* **What this task involves**: Return each line of the listing below, unchanged, and omit the images.

* **Data extract**:
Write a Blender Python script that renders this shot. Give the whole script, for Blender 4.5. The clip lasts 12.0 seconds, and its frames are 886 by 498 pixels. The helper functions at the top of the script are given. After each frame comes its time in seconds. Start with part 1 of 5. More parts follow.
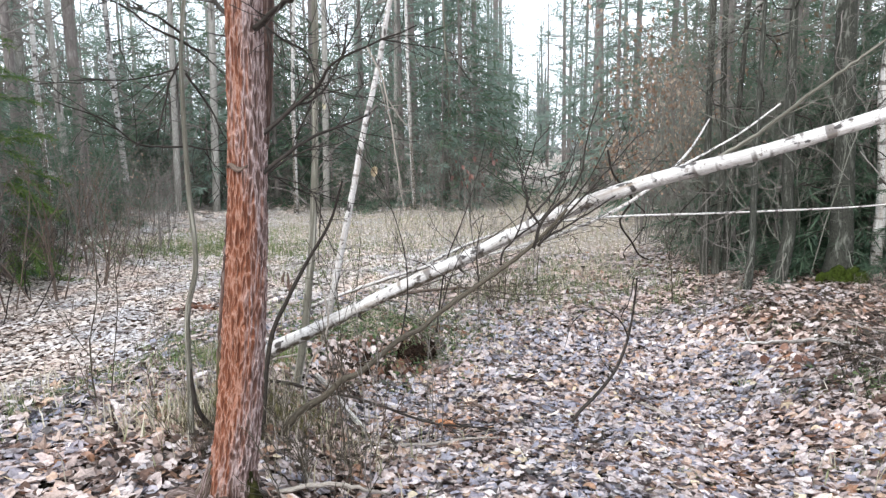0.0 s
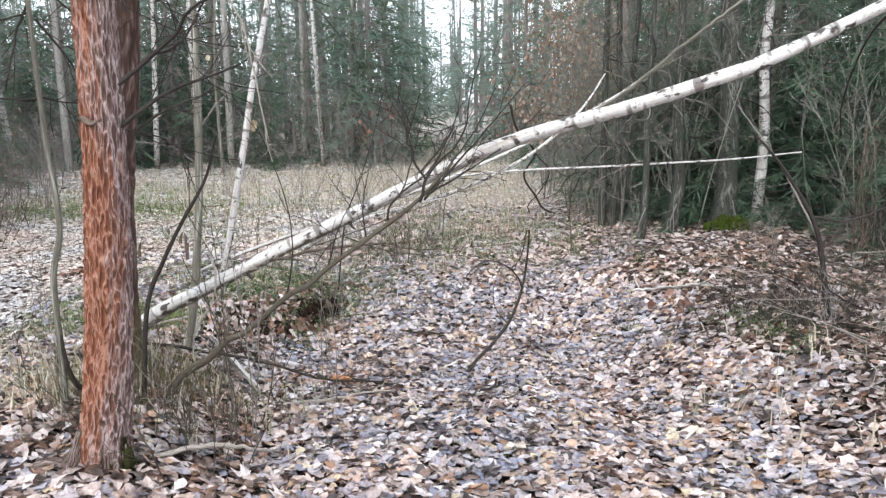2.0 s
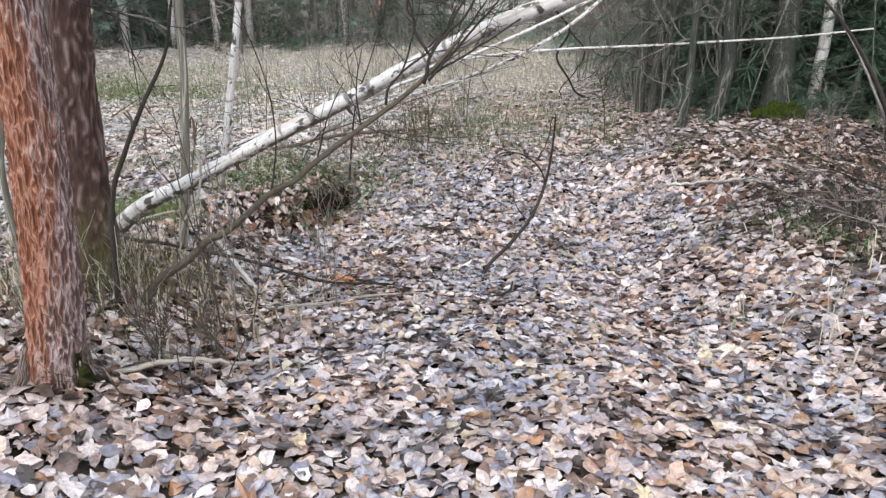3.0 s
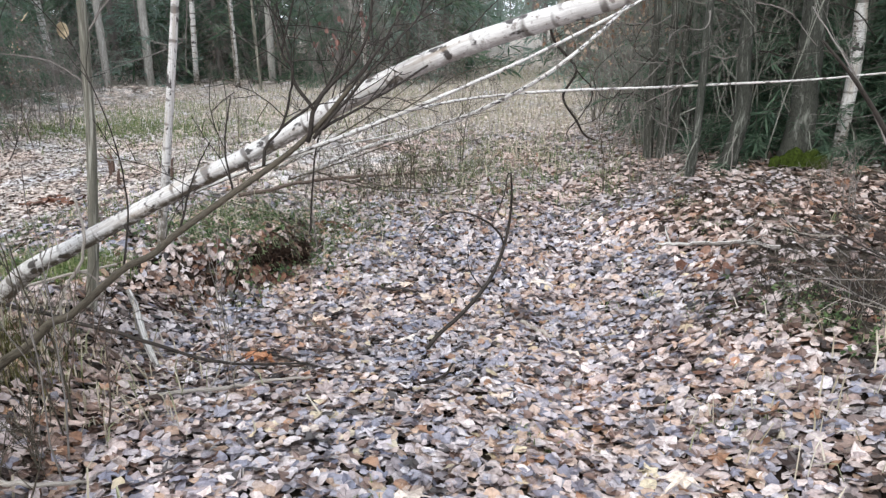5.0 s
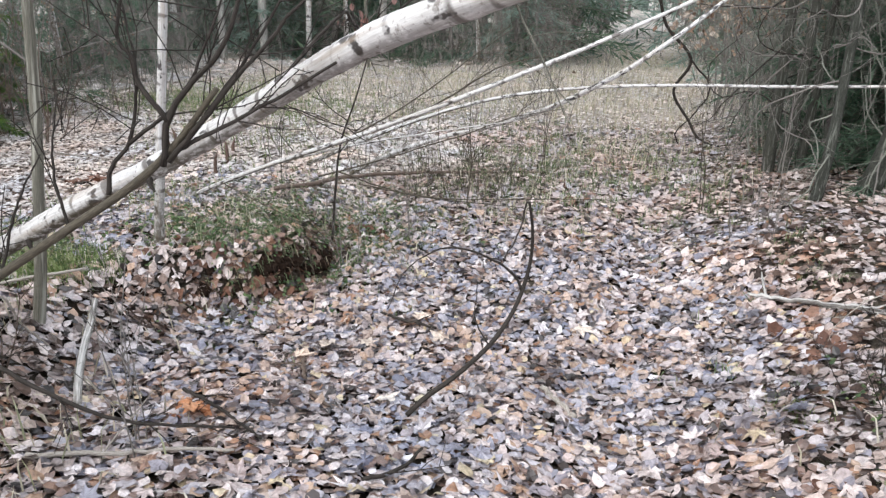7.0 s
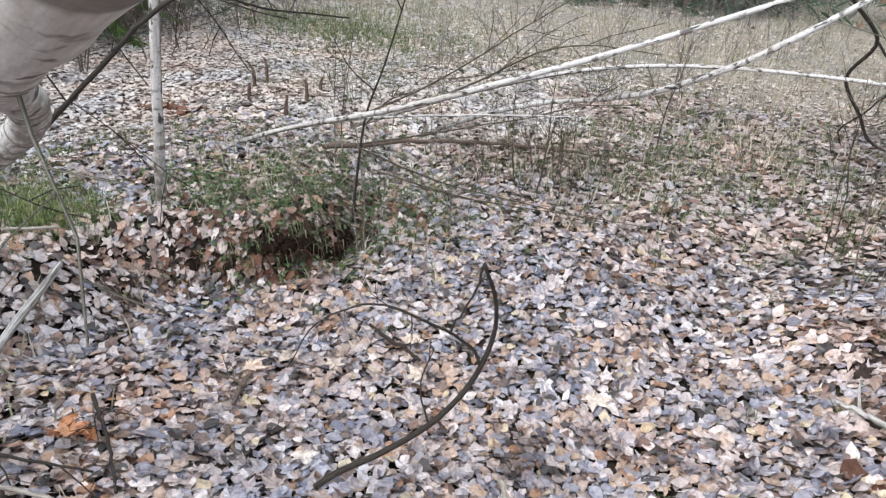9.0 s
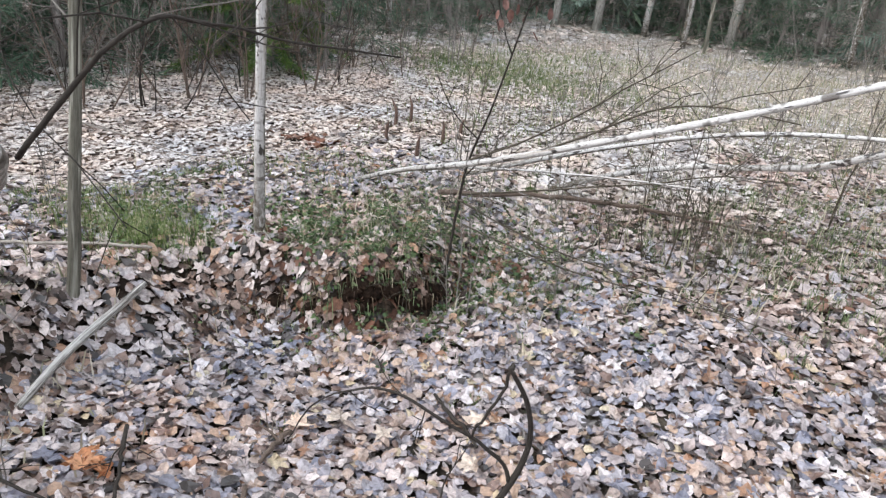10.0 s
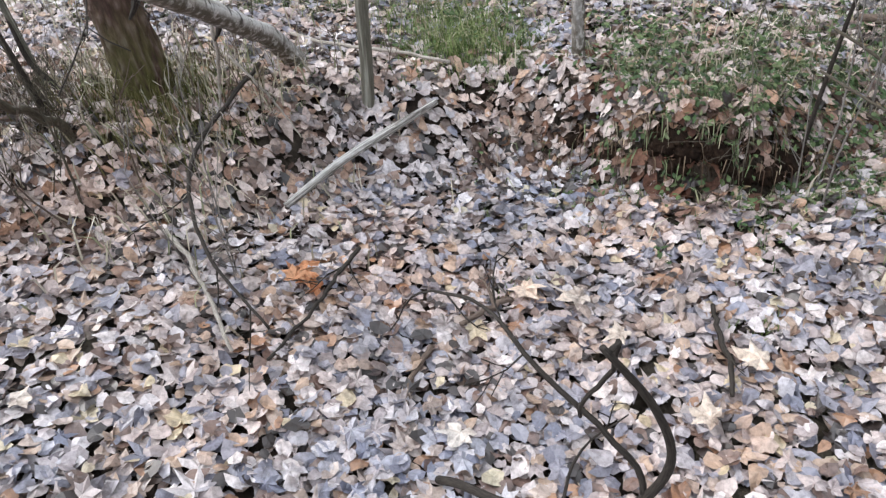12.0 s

* **Answer to the task**:
Write a Blender Python script that renders this shot. Give the whole script, for Blender 4.5. The clip lasts 12.0 seconds, and its frames are 886 by 498 pixels. The helper functions at the top of the script are given. After each frame comes its time in seconds. Start with part 1 of 5. More parts follow.
0.0 s
2.0 s
3.0 s
5.0 s
7.0 s
9.0 s
10.0 s
12.0 s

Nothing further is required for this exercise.